WHO Başkanı yine savundu
Avrupa Konseyi’ne WHO’nun savunmasını gönderen Dünya Sağlık Örgütü
Grip direktörü Fukuda, “Domuz gribi konusunda karar alan bilim
adamlarımızın ilaç şirketleriyle herhangi bir çıkar anlaşmaları
bulunmamaktadır. Aldığımız kararlarda hiçbir ilaç şirketinin
etkisinin olmadığını bir kez daha çok açık ve net bir şekilde ifade
ediyorum” dedi.
DÜNYADA 14 BİN 286 TÜRKİYE’DE 627 KURBAN
WHO verilerine göre dünya genelinde domuz gribinden
ölenlerin sayısı 14 bin 286. Bu rakam sadece ABD’de bir yıl içinde
normal gripten ölenlerin sayısının 3’te biri. Domuz gribine en çok
kurban veren ülkelerin başında ABD, Brezilya, Hindistan, Meksika ve
Çin geliyor. Türkiye’de ise 627 kişi hayatını kaybetti.
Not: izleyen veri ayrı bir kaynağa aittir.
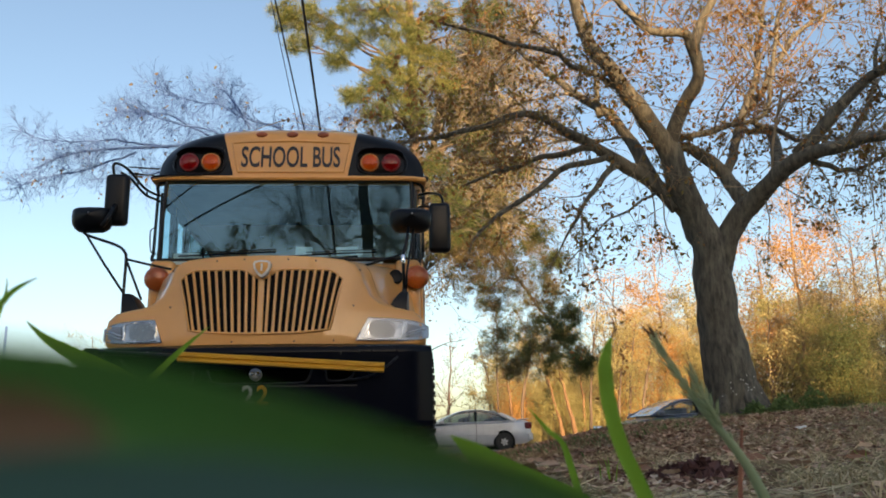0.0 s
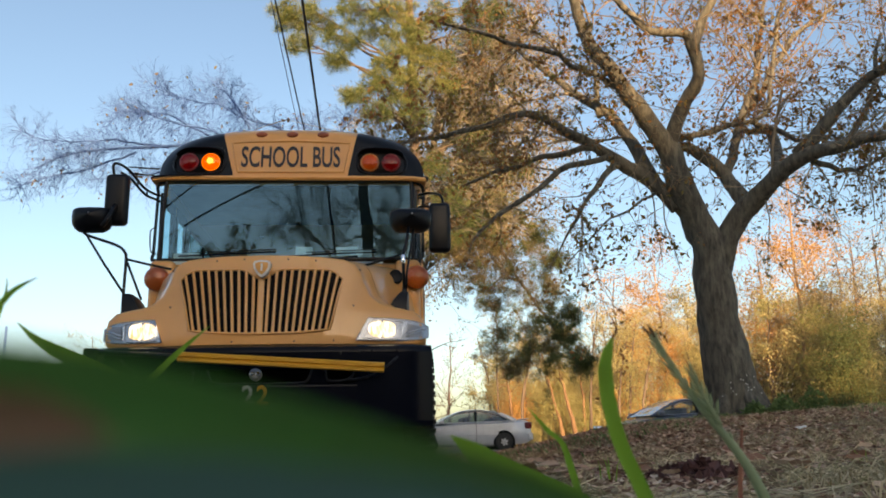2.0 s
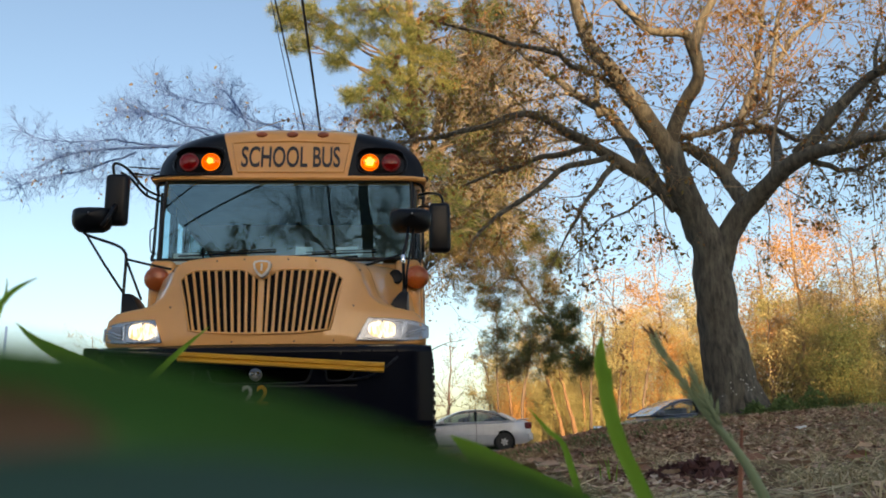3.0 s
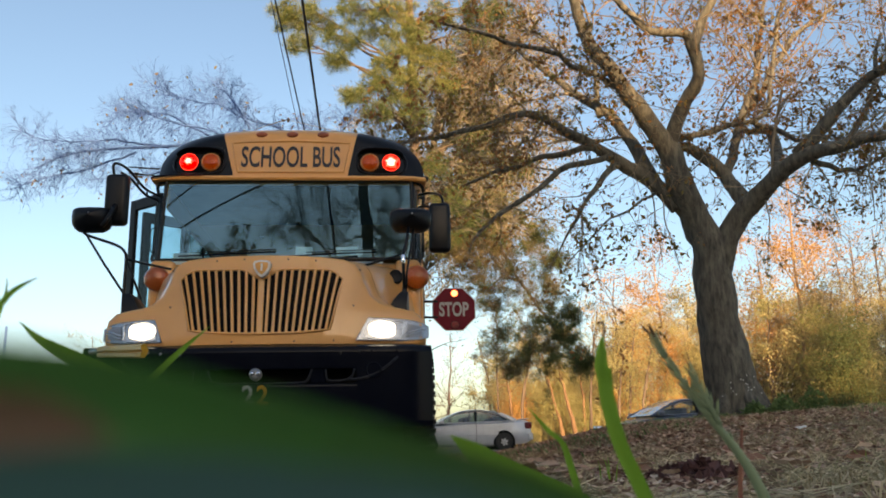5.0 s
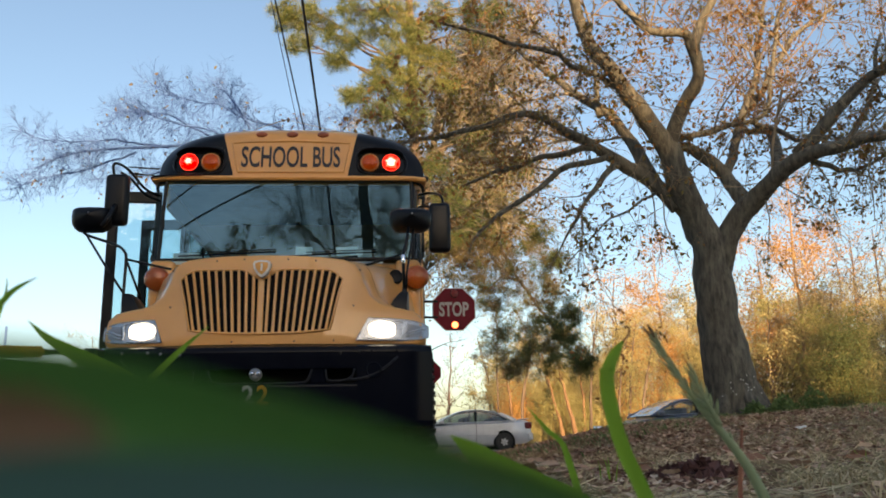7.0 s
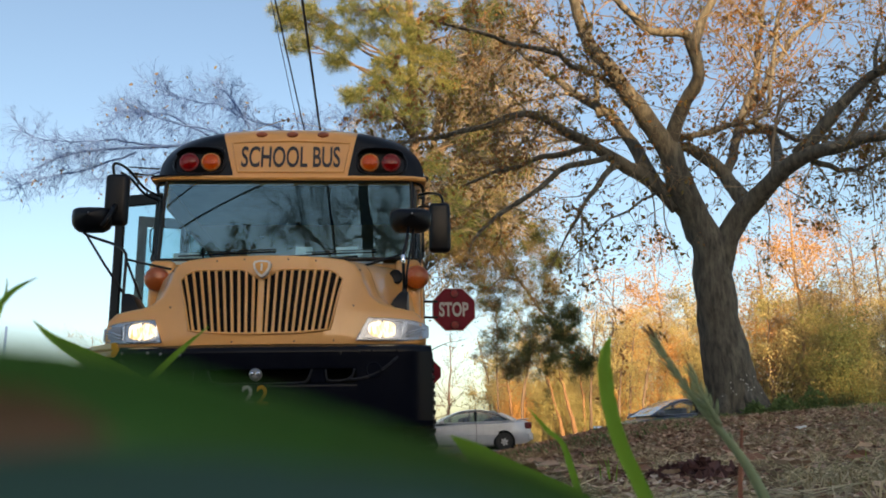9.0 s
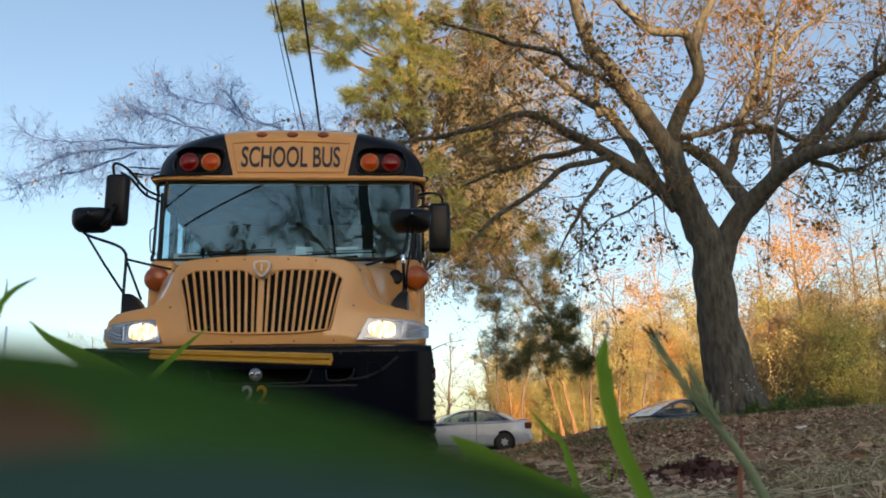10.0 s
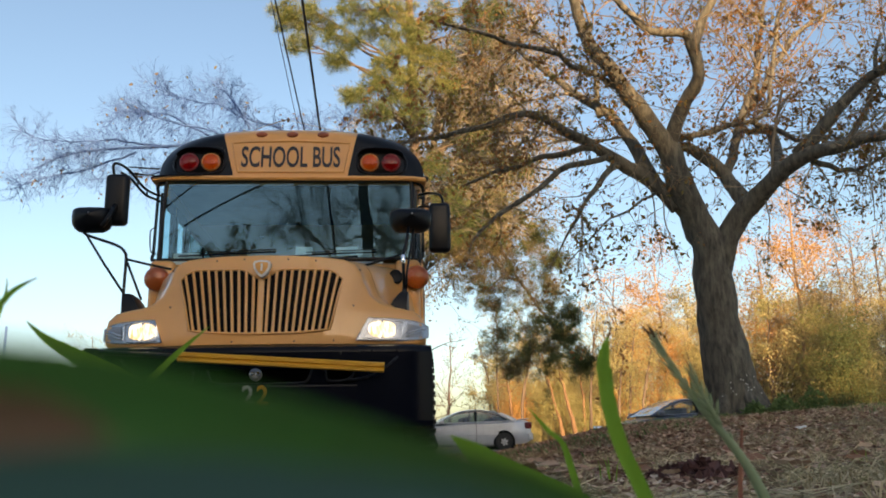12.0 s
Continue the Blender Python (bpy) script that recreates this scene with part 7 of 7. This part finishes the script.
def blade(name, pts, widths, material, label, root=None, facing=None, parent=None):
    """A grass blade; the root is its origin."""
    line = smooth_line(pts, 5)
    root = Vector(pts[0]) if root is None else Vector(root)
    n = len(line)
    s = Soup()
    rows = []
    for i, p in enumerate(line):
        t = i / (n - 1) * (len(widths) - 1)
        k = min(int(t), len(widths) - 2)
        w = widths[k] + (widths[k + 1] - widths[k]) * (t - k)
        d = (line[min(i + 1, n - 1)] - line[max(i - 1, 0)]).normalized()
        view = (p - EYE).normalized() if facing is None else Vector(facing)
        side = d.cross(view).normalized()
        fold = side.cross(d) * w * 0.22
        rows.append([p - side * w / 2 - root, p + fold - root, p + side * w / 2 - root])
    s.loft(rows, close=False)
    if parent:
        ob = part(name, s, material, parent, label, smooth=180)
        ob.matrix_basis = Matrix.Translation(root - parent.matrix_basis.translation)
    else:
        ob = thing(name, s, material, label, "grass", "blades before the lens", smooth=180)
        ob.matrix_basis = Matrix.Translation(root)
    wide = max(widths)
    mid = [(r[1] + (r[1] - (r[0] + r[2]) / 2) * 0.15) for r in rows]
    part("midrib", Soup().tube(mid, [wide * 0.035 * (1 - 0.8 * i / n) for i in range(n)], 5, cap=False), M_RIB, ob, "paler midrib")
    return ob


def build_blades():
    b = {}
    green = "fresh green grass blade close to the lens"
    b["tall"] = blade("grass_blade", [(0.1512, 0.5000, 0.1918), (0.1457, 0.5000, 0.2164), (0.1334, 0.5000, 0.2462), (0.1272, 0.5000, 0.2744), (0.1266, 0.5000, 0.2922)], (0.008, 0.0088, 0.0088, 0.009, 0.0082), M_GRASS, green)
    b["tip"] = blade("blade_tip", [(0.1260, 0.4995, 0.2854), (0.1262, 0.4995, 0.2928), (0.1282, 0.4995, 0.3023), (0.1320, 0.4995, 0.3119)], (0.0083, 0.0081, 0.0062, 0.0006), M_GRASS, "", parent=b["tall"])
    foot = Vector((0.1260, 0.4995, 0.2854))
    part("withered_end", Soup().tube([Vector(p) - foot for p in smooth_line([(0.1315, 0.4995, 0.3105), (0.1339, 0.4995, 0.3153), (0.1332, 0.4995, 0.3195), (0.1300, 0.4995, 0.3192)])], [0.0007] * 13, 5), M_WITHERED, b["tip"], "curled brown withered end")
    b["curved"] = blade("grass_blade", [(0.1345, 0.6000, 0.1880), (0.1284, 0.6000, 0.2119), (0.1214, 0.6000, 0.2374), (0.1172, 0.6000, 0.2491), (0.1067, 0.6000, 0.2587), (0.0934, 0.6000, 0.2748)], (0.0050, 0.0052, 0.0048, 0.0036, 0.0034, 0.0003), M_GRASS, green)
    b["wide"] = blade("grass_blade", [(0.1172, 0.4200, 0.2014), (0.0823, 0.4200, 0.2206), (0.0523, 0.4200, 0.2359), (0.0387, 0.4200, 0.2456), (0.0269, 0.4200, 0.2540)], (0.017, 0.017, 0.0145, 0.0095, 0.0004), M_GRASS, green)
    b["thin"] = blade("grass_blade", [(-0.2650, 0.8500, 0.2699), (-0.2534, 0.8500, 0.3024), (-0.2407, 0.8500, 0.3199), (-0.2144, 0.8500, 0.3465), (-0.1870, 0.8500, 0.3706)], (0.0058, 0.007, 0.0072, 0.0052, 0.0004), M_GRASS, green)
    b["left"] = blade("grass_blade", [(-0.1476, 0.5500, 0.2765), (-0.1808, 0.5500, 0.2974), (-0.2067, 0.5500, 0.3112), (-0.2253, 0.5500, 0.3217), (-0.2384, 0.5500, 0.3328)], (0.0155, 0.013, 0.0088, 0.0045, 0.0004), M_GRASS, green)
    b["edge"] = blade("grass_blade", [(-0.2420, 0.5000, 0.3018), (-0.2351, 0.5000, 0.3282), (-0.2303, 0.5000, 0.3383), (-0.2237, 0.5000, 0.3450), (-0.2125, 0.5000, 0.3514)], (0.003, 0.0035, 0.0036, 0.0028, 0.0003), M_GRASS, green)
    b["spike"] = blade("grass_blade", [(-0.2438, 0.5200, 0.3244), (-0.2410, 0.5200, 0.3365), (-0.2391, 0.5200, 0.3453), (-0.2390, 0.5200, 0.3545)], (0.0022, 0.0022, 0.0016, 0.0003), M_GRASS, green)
    # broad leaf against the lens
    broad = "broad dark green grass leaf touching the lens"
    b["broad"] = blade("broad_leaf", [(-0.0276, 0.0420, 0.2519), (-0.0190, 0.0420, 0.2516), (-0.0110, 0.0460, 0.24975), (-0.0000, 0.0560, 0.24590), (0.0135, 0.0680, 0.2402), (0.0304, 0.0800, 0.2308)], (0.007, 0.0076, 0.0083, 0.0098, 0.0118, 0.0045), M_BROAD, broad)
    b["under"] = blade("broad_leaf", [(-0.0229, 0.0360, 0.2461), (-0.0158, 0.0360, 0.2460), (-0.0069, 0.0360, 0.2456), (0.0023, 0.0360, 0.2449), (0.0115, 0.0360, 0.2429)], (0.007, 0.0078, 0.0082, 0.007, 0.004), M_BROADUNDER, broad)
    b["withered"] = blade("withered_leaf", [(-0.0246, 0.0400, 0.2517), (-0.0201, 0.0400, 0.2515), (-0.0166, 0.0400, 0.2513), (-0.0132, 0.0400, 0.2507)], (0.0032, 0.0033, 0.0028, 0.0008), M_WITHERED, "brown withered leaf touching the lens")
    # seed head
    root = Vector((0.2450, 0.5500, 0.1907))
    head = holder("seed_head", Matrix.Translation(root), "pale green grass seed head on its stalk", "grass", "blades before the lens")
    line = smooth_line([root, (0.2375, 0.5500, 0.2135), (0.2283, 0.5500, 0.2330), (0.2184, 0.5500, 0.2480), (0.2066, 0.5500, 0.2628), (0.1965, 0.5500, 0.2777), (0.1881, 0.5500, 0.2908), (0.1796, 0.5500, 0.3041), (0.1747, 0.5500, 0.3140), (0.1718, 0.5500, 0.3190)], 6)
    side_line = smooth_line([(0.2120, 0.5480, 0.2590), (0.2060, 0.5460, 0.2700), (0.2005, 0.5460, 0.2815), (0.1955, 0.5460, 0.2930)], 6)
    part("stalk", Soup().tube([p - root for p in line], [0.0005 + 0.0036 * (1 - i / len(line)) ** 1.3 for i in range(len(line))], 6), M_SEED, head, smooth=180)
    sheath = Soup()
    rows = []
    n = len(line)
    for i in range(int(n * 0.52)):
        q = i / (n * 0.52)
        d = (line[i + 1] - line[max(i - 1, 0)]).normalized()
        view = (line[i] - EYE).normalized()
        side = d.cross(view).normalized()
        w = 0.0042 * (1 - q) ** 0.6
        rows.append([line[i] - root - side * w, line[i] - root + view * 0.0025, line[i] - root + side * w * 0.9])
    sheath.loft(rows, close=False)
    part("sheath", sheath, M_SEED, head, "pale leaf sheath", smooth=180)
    part("side_stalk", Soup().tube([p - root for p in side_line], [0.0022 * (1 - 0.6 * i / len(side_line)) for i in range(len(side_line))], 6), M_SEED, head, smooth=180)
    for path, first, last, step in ((line, 0.32, 0.99, 3), (side_line, 0.15, 0.97, 3)):
        m = len(path)
        for i in range(int(m * first), int(m * last), step):
            q = i / m
            d = (path[min(i + 1, m - 1)] - path[i - 1]).normalized()
            view = (path[i] - EYE).normalized()
            for turn in ((-1,) if q < 0.5 and path is line else (-1, 1)):
                side = d.cross(view).normalized() * turn
                out = (d + side * rng.uniform(0.28, 0.50) * (1.3 - q) + rand_dir() * 0.06).normalized()
                long, fat = rng.uniform(0.0090, 0.0120) * (1.15 - 0.35 * q), rng.uniform(0.0010, 0.0014) * (1.2 - 0.4 * q)
                foot = path[i] - root + d * rng.uniform(-0.001, 0.001) + side * 0.0008
                husk = Soup().tube([foot + out * long * f for f in (0, 0.15, 0.4, 0.7, 0.9, 1.0)], [fat * f for f in (0.45, 0.85, 1.0, 0.72, 0.34, 0.06)], 6)
                part("spikelet", husk, M_WITHERED if q > 0.88 and path is line else M_SEED, head, smooth=180)
    for a, b_, c in (((0.1955, 0.5460, 0.2930), (0.1932, 0.5460, 0.2990), (0.1905, 0.5460, 0.3050)), ((0.1960, 0.5460, 0.2915), (0.1915, 0.5460, 0.2950), (0.1875, 0.5460, 0.2975))):
        part("awn", Soup().tube([Vector(a) - root, Vector(b_) - root, Vector(c) - root], [0.0004, 0.0003, 0.00015], 4), M_WITHERED, head, "dry hair-like awn")
    b["seed"] = head
    b["stalk"] = thing("dead_stalk", Soup().tube([(0.2816, 0.7000, 0.1799), (0.2843, 0.7000, 0.2154), (0.2900, 0.7000, 0.2565)], [0.0021, 0.0020, 0.0012], 6), M_DEADSTALK, "thin reddish dead stalk", "grass")
    return b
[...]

‘Salgın’ tanımı değiştirildi
WHO, Nisan 2009’da bilim adamlarının tavsiyesiyle tüm dünyada
hükümetlerin referans aldığı “pandemi” (salgın) tanımını
değiştirdi. Eski tanımda WHO’nun bir hastalığı pandemi olarak ilan
edebilmesi için yeni bir virüsün ortaya çıkması, hızla yayılması,
insanların bu hastalığa bağışıklığının bulunmaması, yüksek ölüm
oranına sahip olması ve bulaşma oranının yüksek olması gerekiyordu.
Ancak Nisan ayında alınan kararla WHO, bu son iki şarttan vazgeçti
ve ölüm oranı yüksek olmayan domuz gribi hastalığı bir anda pandemi
tanımının içinde kendine yer bulmuş oldu. İlk domuz gribi vakası 14
Mart 2009 tarihinde Meksika’da belirlenmişti.